The Slow AI Developer: Why the Best Coders Use AI Deliberately, Not Desperately
Scroll through developer Twitter or Hacker News right now, and you will find two camps. One celebrates "10x developers" who crank out multi-hundred-line pull requests from AI agents without really reading them. The other warns that AI is turning programmers into code review zombies who barely understand their own software. Both camps are obsessed with speed — either maximizing it or mourning its loss.
But there is a third path that almost nobody talks about. And it is quietly producing the highest-quality code in the industry.
The Sloppy Speed Trap
The dominant AI coding narrative goes something like this: prompt an agent, accept the generated code, open a large pull request, and ship it. The promise is velocity. The reality is technical debt at mach speed.
When you let an AI agent write code you do not fully understand, you are not being productive. You are borrowing time from your future self. Every undocumented assumption, every untested edge case, every subtle API misuse is a bug waiting for production to expose it. And production always exposes it.
The irony? The same AI tools that generate this sloppy code are exceptionally good at finding bugs in it. You just have to use them differently.
The Slow Coding Philosophy
Here is the counterintuitive truth: AI makes you a better developer when you use it to go slower, not faster.
Instead of asking an AI to "write this feature," ask it to "review this pull request for bugs, ranked by severity." Instead of accepting generated code blindly, have multiple AI models critique it independently, then synthesize their findings. Instead of shipping fast, ship right.
This is not about being anti-AI. It is about being pro-quality. The developers who will thrive in the AI era are not the ones who generate the most code — they are the ones who generate the best code, using AI as a rigorous partner rather than a sloppy subcontractor.
A Practical Workflow
Here is a methodical approach that prioritizes code health over raw output:
1. Multi-Model Code Review
Run your pull request through multiple AI models independently. Ask each one to find bugs categorized as critical, high, medium, and low. Different models catch different things. Where they agree, you have a real finding. Where they disagree, you have something worth investigating manually.
2. Tiered Triage
Not every finding deserves your attention. Fix criticals and highs immediately — especially security vulnerabilities and correctness bugs. For medium-severity issues, ask whether the fix is worth the complexity it adds. Skip fixes where the juice is not worth the squeeze.
3. Architecture Sanity Checks
If a pull request comes back with so many critical findings that you need to fundamentally rethink your approach, abandon it. There is no shame in starting over with a cleaner design. This is how you avoid the sunk-cost fallacy that traps so many teams.
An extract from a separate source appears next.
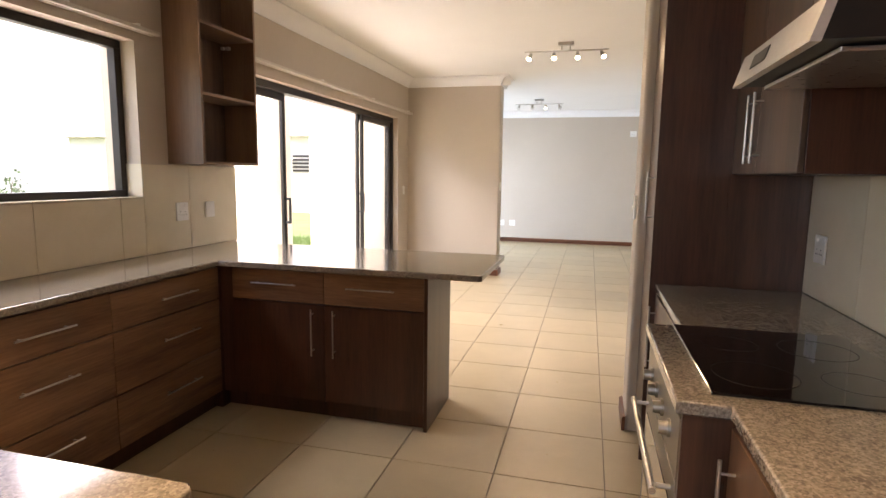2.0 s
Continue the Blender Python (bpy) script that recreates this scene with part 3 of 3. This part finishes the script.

4. Understanding Over Acceptance
Before merging any AI-generated code, ask the agent to explain how it works and how it might fail. Request diagrams if the logic is complex. Do not merge anything you cannot defend in a code review.
What This Means for Your Career
Here is the career angle that matters: the developers who will be most valuable in the coming years are not the fastest coders. They are the most reliable coders.
AI has commoditized the act of writing code. What it has not commoditized is judgment — the ability to distinguish good architecture from bad, to spot the edge case that will take down production, to know when a clever solution is actually a liability in disguise.
When you use AI to slow down and think more carefully about your code, you are building exactly that judgment. Every bug you catch before it ships teaches you something about failure modes. Every architectural decision you reconsider makes you a better designer. Every time you choose clarity over cleverness, you become the developer that teams fight to hire.
The Real Superpower
Before large language models, the way most experienced developers learned a codebase was through its failure modes — debugging production incidents, tracing through complex edge cases, understanding where the assumptions break down. That process was slow and painful. It was also incredibly effective at building deep expertise.
AI can accelerate that learning without skipping the substance. When an AI agent finds a subtle concurrency bug in your pull request, you learn something about concurrency that you would not have learned from a green build. When it questions your database query plan, you learn something about performance. When it catches an accessibility violation, you learn something about inclusive design.
The slow AI developer does not produce more lines of code per day. They produce fewer lines that are better tested, better documented, better designed, and better understood. And over a career measured in years, not sprints, that difference compounds into something enormous.
Start Today
The next time you open an AI coding tool, try something different. Instead of asking it to write code for you, ask it to review what you have already written. Ask it to find the holes in your plan. Ask it to explain the code it generated until you understand every line.
You might not feel more productive on that particular day. You might spend an hour finding a bug that would not have broken anything for months. You might rewrite an entire approach because an agent convinced you the foundation was wrong.
But you will be writing better code. And in a world where AI can write any code instantly, the developers who write better code — even if it takes them a little longer — are the ones who will still have jobs five years from now.
Take a deep breath. Slow down. Use AI to think, not just to type. Your future self — and your future employer — will thank you.